## [TASK STATEMENT]
Reproduce, exactly and in full, the lines from the one with "Write the bpy" through the one with "scene.render.fps = FPS" in the data below; drop pictures.

## [SOURCE DATA]
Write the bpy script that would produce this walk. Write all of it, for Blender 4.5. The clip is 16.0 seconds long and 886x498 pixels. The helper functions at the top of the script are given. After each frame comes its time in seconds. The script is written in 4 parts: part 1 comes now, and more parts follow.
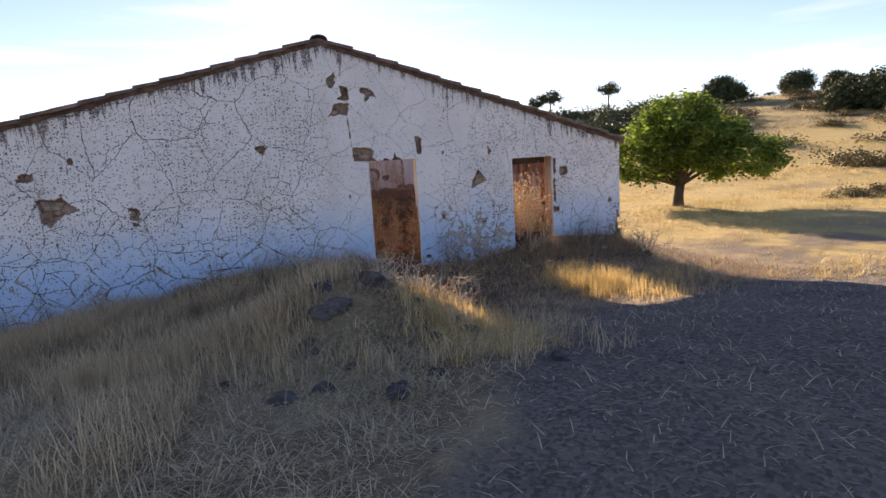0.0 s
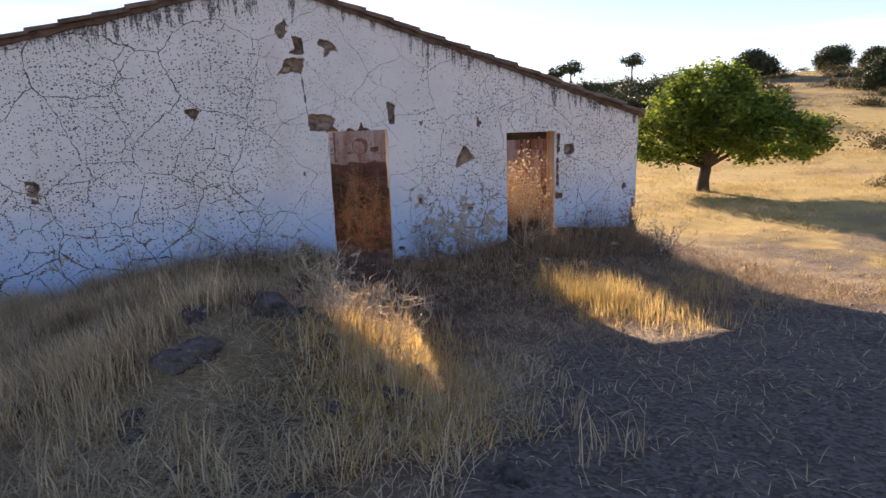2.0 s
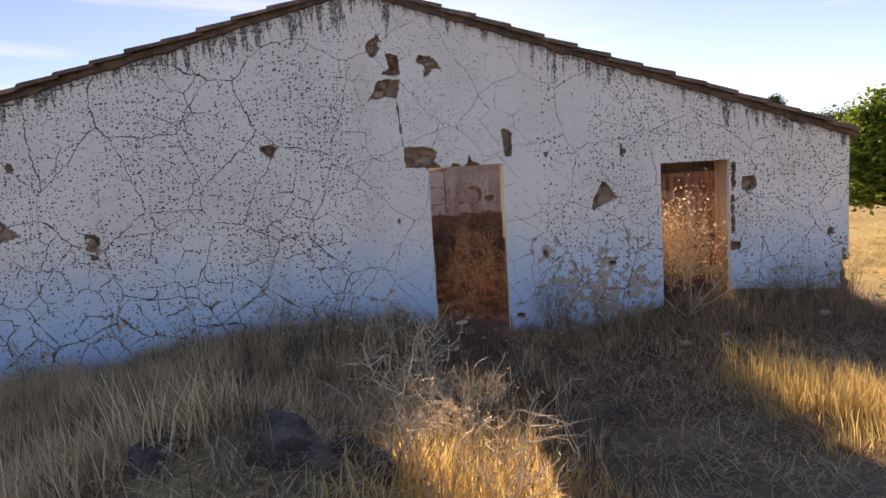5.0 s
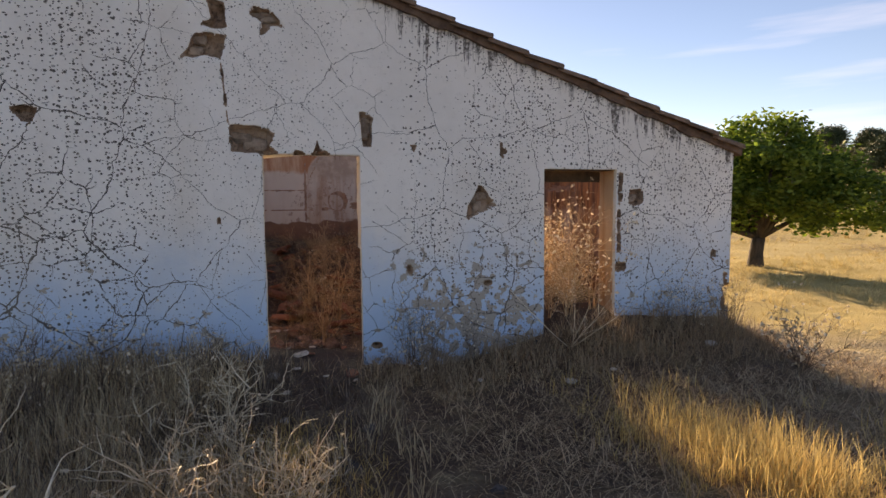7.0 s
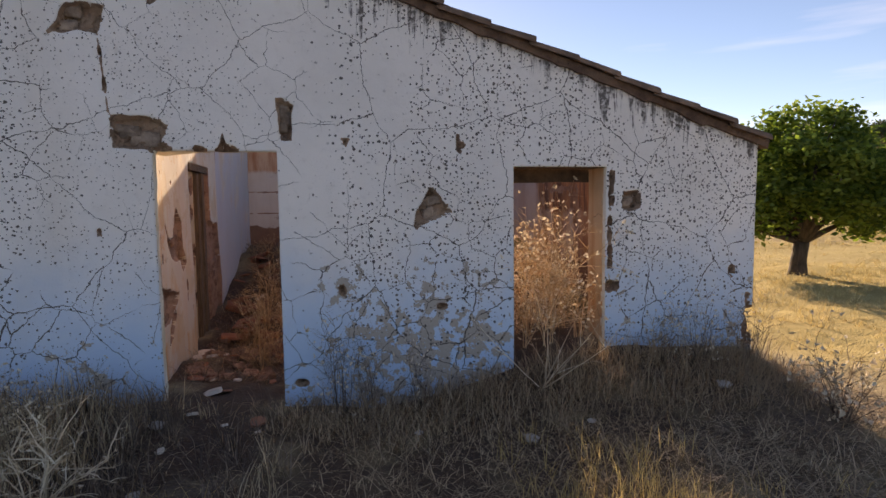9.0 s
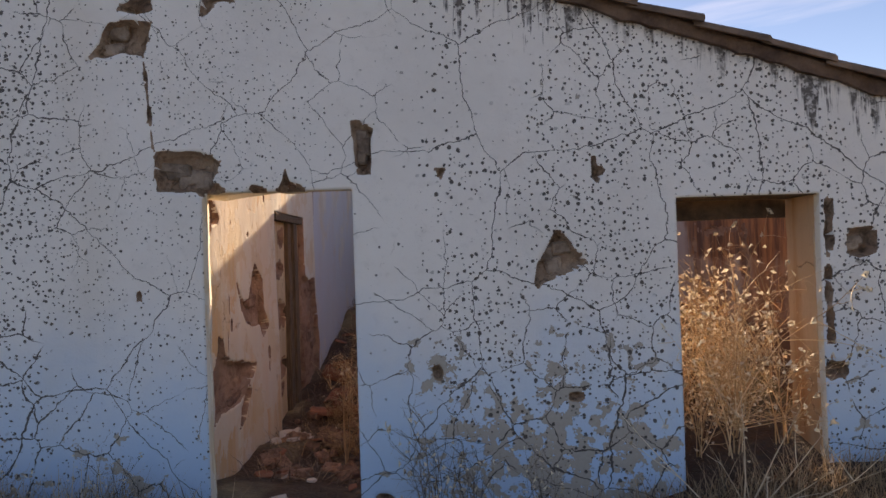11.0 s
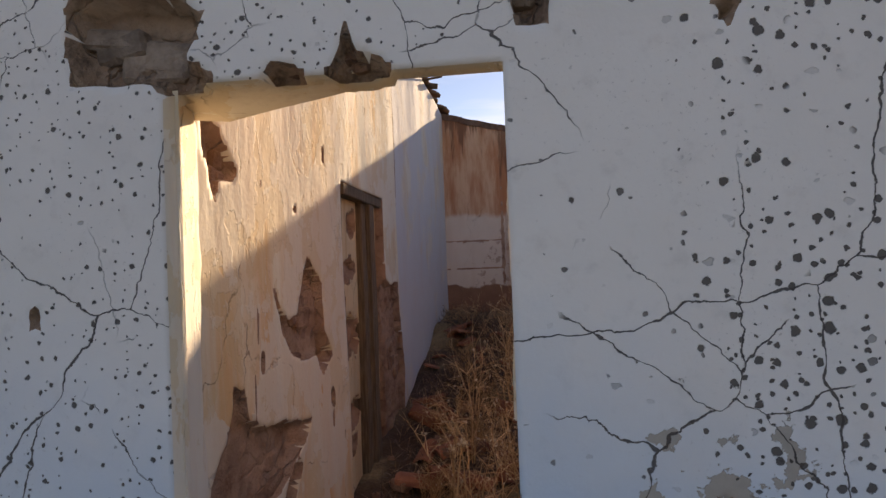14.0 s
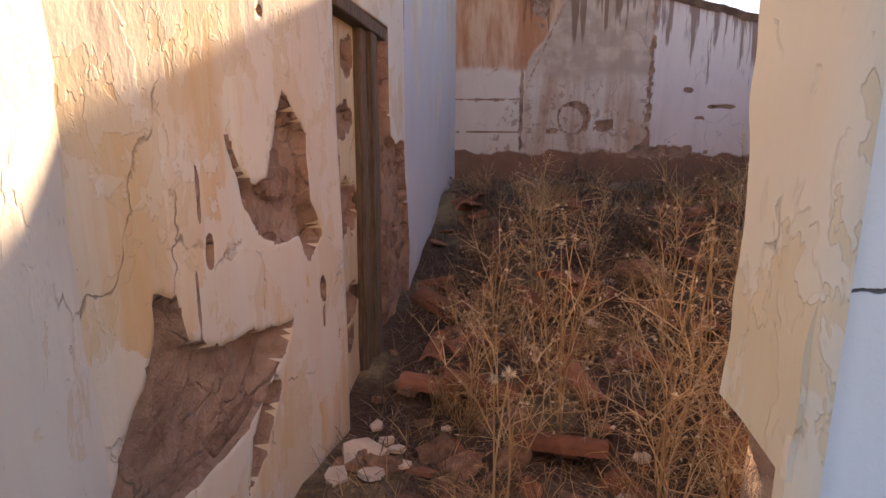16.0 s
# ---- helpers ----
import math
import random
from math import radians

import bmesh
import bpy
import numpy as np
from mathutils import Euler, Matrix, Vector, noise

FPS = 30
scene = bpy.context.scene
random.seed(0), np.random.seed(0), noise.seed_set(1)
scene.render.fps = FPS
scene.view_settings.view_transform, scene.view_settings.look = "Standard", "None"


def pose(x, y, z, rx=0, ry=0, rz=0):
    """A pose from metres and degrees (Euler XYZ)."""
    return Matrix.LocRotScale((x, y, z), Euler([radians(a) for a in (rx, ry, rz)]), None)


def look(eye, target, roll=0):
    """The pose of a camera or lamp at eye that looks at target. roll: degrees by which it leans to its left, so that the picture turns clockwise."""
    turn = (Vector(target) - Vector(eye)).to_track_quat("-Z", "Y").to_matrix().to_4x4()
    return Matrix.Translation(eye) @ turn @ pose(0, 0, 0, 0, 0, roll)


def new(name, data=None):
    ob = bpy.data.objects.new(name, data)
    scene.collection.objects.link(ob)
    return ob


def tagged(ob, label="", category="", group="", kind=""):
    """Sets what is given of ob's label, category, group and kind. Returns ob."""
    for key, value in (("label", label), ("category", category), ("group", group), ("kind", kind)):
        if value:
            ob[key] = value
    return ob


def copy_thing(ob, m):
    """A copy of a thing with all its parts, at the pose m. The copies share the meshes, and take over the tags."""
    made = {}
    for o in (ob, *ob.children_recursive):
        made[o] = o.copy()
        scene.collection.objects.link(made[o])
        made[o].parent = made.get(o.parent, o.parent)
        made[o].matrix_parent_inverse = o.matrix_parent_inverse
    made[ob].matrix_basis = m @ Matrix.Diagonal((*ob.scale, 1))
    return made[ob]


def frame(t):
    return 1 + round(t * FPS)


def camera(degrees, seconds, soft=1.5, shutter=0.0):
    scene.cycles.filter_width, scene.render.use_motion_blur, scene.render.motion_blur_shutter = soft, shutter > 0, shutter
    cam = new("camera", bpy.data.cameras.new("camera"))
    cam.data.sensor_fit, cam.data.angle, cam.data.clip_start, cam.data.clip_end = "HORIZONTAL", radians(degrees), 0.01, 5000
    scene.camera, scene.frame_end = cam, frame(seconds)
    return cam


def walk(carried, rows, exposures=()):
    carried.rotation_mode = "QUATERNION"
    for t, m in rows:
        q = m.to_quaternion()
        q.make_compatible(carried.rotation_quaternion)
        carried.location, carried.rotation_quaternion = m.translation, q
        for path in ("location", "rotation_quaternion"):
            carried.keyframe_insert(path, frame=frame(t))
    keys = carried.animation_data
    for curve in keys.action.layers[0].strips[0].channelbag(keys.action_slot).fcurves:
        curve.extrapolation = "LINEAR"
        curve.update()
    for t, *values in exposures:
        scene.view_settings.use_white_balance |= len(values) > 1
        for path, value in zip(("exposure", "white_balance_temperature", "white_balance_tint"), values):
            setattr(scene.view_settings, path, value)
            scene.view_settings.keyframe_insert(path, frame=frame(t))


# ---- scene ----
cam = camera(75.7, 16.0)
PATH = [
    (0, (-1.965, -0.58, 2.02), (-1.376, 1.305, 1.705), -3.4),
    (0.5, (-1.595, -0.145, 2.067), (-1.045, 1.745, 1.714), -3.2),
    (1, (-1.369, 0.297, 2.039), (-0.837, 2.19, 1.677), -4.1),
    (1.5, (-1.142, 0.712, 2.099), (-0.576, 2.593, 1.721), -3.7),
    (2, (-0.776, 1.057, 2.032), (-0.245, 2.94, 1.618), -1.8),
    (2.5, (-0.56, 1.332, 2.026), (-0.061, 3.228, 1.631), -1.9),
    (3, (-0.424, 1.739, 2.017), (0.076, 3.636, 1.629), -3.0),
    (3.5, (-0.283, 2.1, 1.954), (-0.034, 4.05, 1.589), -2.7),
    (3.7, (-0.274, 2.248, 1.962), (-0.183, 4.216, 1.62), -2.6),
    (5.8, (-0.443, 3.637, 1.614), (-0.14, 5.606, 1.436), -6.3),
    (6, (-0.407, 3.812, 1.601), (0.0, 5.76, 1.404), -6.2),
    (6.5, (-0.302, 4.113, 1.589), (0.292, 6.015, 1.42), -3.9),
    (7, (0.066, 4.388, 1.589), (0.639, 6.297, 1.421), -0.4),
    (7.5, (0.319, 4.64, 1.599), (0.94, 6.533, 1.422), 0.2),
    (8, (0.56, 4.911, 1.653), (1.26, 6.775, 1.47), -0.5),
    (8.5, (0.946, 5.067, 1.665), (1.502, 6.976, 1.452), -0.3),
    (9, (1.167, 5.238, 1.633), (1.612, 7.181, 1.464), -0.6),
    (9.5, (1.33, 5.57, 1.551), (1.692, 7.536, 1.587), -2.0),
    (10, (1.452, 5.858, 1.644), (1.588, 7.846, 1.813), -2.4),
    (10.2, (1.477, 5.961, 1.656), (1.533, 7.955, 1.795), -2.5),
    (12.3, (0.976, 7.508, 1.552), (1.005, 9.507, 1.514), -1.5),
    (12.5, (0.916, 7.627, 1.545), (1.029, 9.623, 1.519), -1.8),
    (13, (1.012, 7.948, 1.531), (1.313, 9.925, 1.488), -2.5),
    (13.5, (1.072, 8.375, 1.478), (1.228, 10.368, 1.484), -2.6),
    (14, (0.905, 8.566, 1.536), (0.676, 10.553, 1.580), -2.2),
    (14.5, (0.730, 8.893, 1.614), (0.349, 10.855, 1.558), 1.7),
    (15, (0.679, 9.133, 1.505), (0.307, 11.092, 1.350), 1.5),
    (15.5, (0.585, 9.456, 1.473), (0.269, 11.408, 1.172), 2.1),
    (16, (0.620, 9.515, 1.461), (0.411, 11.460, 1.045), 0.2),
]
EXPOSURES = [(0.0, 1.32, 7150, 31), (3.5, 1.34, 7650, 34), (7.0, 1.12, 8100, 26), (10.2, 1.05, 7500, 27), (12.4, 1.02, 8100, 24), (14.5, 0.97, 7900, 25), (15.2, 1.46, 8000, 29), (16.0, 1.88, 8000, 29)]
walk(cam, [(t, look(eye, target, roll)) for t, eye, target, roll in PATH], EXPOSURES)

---

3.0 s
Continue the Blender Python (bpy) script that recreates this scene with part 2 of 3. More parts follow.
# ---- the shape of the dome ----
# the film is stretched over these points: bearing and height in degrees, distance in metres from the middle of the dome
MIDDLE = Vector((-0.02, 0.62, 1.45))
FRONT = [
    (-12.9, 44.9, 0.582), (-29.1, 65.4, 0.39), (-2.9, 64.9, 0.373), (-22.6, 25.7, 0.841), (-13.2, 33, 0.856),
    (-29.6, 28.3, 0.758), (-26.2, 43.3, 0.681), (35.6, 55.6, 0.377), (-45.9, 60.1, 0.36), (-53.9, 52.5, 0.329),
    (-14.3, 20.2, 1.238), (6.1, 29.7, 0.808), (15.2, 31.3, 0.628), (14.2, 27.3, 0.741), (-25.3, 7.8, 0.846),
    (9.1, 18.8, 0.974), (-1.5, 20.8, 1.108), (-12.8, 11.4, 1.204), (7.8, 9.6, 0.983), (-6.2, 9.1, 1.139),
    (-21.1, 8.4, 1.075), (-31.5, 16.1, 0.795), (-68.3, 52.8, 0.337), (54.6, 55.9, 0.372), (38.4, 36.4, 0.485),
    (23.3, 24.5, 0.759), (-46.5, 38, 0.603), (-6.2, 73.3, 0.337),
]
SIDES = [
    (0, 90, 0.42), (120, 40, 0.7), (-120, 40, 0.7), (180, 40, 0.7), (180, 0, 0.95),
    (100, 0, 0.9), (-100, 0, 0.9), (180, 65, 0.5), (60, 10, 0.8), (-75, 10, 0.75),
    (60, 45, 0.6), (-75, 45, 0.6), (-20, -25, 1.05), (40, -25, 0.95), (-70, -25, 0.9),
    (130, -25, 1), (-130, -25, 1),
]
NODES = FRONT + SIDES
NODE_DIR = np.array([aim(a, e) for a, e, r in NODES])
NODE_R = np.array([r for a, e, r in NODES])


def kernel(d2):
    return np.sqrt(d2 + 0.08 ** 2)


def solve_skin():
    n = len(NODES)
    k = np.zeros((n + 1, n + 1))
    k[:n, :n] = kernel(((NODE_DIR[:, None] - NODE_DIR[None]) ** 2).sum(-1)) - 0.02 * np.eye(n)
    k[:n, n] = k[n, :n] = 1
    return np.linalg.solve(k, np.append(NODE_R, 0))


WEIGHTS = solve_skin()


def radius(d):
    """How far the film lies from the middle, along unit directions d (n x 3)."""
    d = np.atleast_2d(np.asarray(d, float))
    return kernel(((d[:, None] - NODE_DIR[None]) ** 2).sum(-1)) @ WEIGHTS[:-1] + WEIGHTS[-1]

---

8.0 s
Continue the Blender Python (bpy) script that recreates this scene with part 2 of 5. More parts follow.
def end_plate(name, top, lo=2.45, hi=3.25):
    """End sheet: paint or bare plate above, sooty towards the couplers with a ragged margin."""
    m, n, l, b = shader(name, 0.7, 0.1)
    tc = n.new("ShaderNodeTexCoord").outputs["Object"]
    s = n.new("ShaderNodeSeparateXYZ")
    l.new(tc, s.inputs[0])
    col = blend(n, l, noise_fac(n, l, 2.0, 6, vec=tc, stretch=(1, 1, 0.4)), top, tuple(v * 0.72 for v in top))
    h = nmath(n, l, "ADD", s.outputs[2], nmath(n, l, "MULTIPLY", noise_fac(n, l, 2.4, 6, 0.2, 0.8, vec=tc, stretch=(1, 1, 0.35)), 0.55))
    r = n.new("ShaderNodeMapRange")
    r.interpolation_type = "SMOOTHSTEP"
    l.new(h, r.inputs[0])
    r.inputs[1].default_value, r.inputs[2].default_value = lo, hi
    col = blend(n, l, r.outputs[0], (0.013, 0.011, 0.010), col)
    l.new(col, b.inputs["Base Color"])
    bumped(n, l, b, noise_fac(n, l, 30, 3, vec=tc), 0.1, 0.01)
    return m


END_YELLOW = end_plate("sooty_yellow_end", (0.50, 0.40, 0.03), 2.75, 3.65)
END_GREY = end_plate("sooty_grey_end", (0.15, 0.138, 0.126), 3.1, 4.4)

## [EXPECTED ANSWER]
Write the bpy script that would produce this walk. Write all of it, for Blender 4.5. The clip is 16.0 seconds long and 886x498 pixels. The helper functions at the top of the script are given. After each frame comes its time in seconds. The script is written in 4 parts: part 1 comes now, and more parts follow.
0.0 s
2.0 s
5.0 s
7.0 s
9.0 s
11.0 s
14.0 s
16.0 s
# ---- helpers ----
import math
import random
from math import radians

import bmesh
import bpy
import numpy as np
from mathutils import Euler, Matrix, Vector, noise

FPS = 30
scene = bpy.context.scene
random.seed(0), np.random.seed(0), noise.seed_set(1)
scene.render.fps = FPS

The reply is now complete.